Nel lontano 1973 Guido Morselli, anticipando con grande lucidità i mali (e la stupidità) del nostro tempo, scriveva: “non mi convince la tesi che ogni esprimere, anche il più privato, supponga un comunicare”. A distanza di quaranta anni, possiamo affermare con certezza che quelle parole hanno assunto una portata profetica.

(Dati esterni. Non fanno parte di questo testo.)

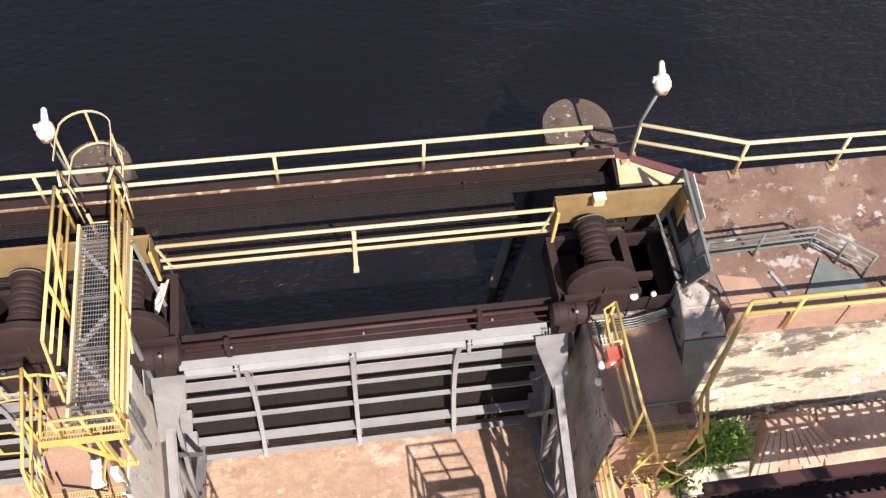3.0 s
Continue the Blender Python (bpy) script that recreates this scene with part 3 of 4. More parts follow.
W0, W1, WY0, WY1, WZ = -3.74, -3.10, -3.98, -1.02, 1.2
walkway = thing("access_walkway", "bright yellow raised steel walkway with grey grating and side rails", "walkway")
tagged(one("grating", lambda bm: bar_grating(bm, W0 + 0.03, W1 - 0.03, WY0, WY1, WZ, 0.033, 0.0035, 0.066), M_BAR, walkway, "grey galvanised bar grating"), kind="stuff")
for x in (W0, W1):
    one("stringer", lambda bm: (box(bm, x - 0.02, x + 0.02, WY0, WY1, WZ - 0.16, WZ + 0.06), box(bm, x - 0.045, x + 0.045, WY0, WY1, WZ - 0.17, WZ - 0.155)), M_PALE, walkway)
for p, q in (((W0, -1.3, WZ - 0.10), (W1, -2.1, WZ - 0.10)), ((W1, -2.1, WZ - 0.10), (W0, -2.9, WZ - 0.10)), ((W0, -2.9, WZ - 0.10), (W1, -3.7, WZ - 0.10))):
    bar("cross_brace", p, q, 0.06, 0.05, M_PLATE, walkway, "grey angle brace under the grating")
for y in (-1.3, -2.1, -2.9, -3.7):
    bar("cross_bearer", (W0, y, WZ - 0.12), (W1, y, WZ - 0.12), 0.05, 0.06, M_GALV, walkway)


def side_rail(root, x, y0, y1, foot, heights, posts, mat=None, r=0.024):
    mat = mat or M_YEL
    for h in heights:
        pipe("rail", [(x, y0, foot + h), (x, y1, foot + h)], r, mat, root)
    for y in posts:
        pipe("post", [(x, y, foot - 0.05), (x, y, foot + heights[0])], r, mat, root)


side_rail(walkway, W0 - 0.06, -3.28, -1.05, WZ, (1.0, 0.66, 0.33), (-1.05, -2.5))
for h0, h1 in ((0.70, 1.05), (0.46, 0.70), (0.22, 0.35)):
    pipe("rail", [(W1 + 0.05, -3.98, WZ + h0), (W1 + 0.05, -1.05, WZ + h1)], 0.024, M_YEL, walkway)
for y, h in ((-1.05, 1.05), (-2.5, 0.87), (-3.98, 0.70)):
    pipe("post", [(W1 + 0.05, y, WZ - 0.05), (W1 + 0.05, y, WZ + h)], 0.024, M_YEL, walkway)
for p, q in (((W0 - 0.06, -3.28, WZ + 1.0), (W0 - 0.06, -3.62, WZ)), ((W0 - 0.06, -1.75, WZ + 1.0), (W0 - 0.06, -2.5, WZ)), ((W1 + 0.05, -1.75, WZ + 1.0), (W1 + 0.05, -2.9, WZ - 0.3))):
    bar("brace", p, q, 0.03, 0.04, M_YEL, walkway)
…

Il raccontare agli estranei le proprie faccende private, infatti, sembra essere oggi la forma più diffusa di comunicazione, se non quella esclusiva, almeno per molte persone. La massiccia diffusione dei telefoni portatili e dei c.d. “social network” ha ampliato la possibilità per tutti di comunicare, consentendo a chiunque, persino in strada o sull’autobus, di esprimere pensieri e raccontare vicende, che spesso non meriterebbero di essere condivisi, perché futili, discutibili, offensivi, banali. Il mezzo, certamente fenomenale, è stato così utilizzato male. L’ampliamento delle possibilità comunicative ha determinato una perdita di qualità del contenuto della comunicazione. Ho sentito persone parlare ad alta voce al telefonino dell’ultima di campionato di calcio, oppure litigare, o discutere animatamente, senza fare nulla per abbassare la voce o per non dare nell’occhio. Ci sono taluni che desiderano che gli altri ascoltino la loro conversazione, per far sapere quanti soldi hanno, quale lavoro svolgono, quale squadra tifano, dove andranno in vacanza. Un tempo le cabine telefoniche erano munite di porte e pareti, che salvaguardavano la segretezza della comunicazione e la voglia di non ascoltare dei passanti. Oggi queste barriere sono scomparse: la condivisione, persino di vicende che dovrebbero essere confinate in ambiti di gelosa riservatezza, è divenuta la regola becera della modernità. Tutto deve essere lasciato in pasto alla rete, perché ognuno crede di essere innovativo, di avere pensieri o parole originali da diffondere. Senza pensare che, in molti casi, sarebbe meglio sussurrare, per un’istintiva forma di difesa”.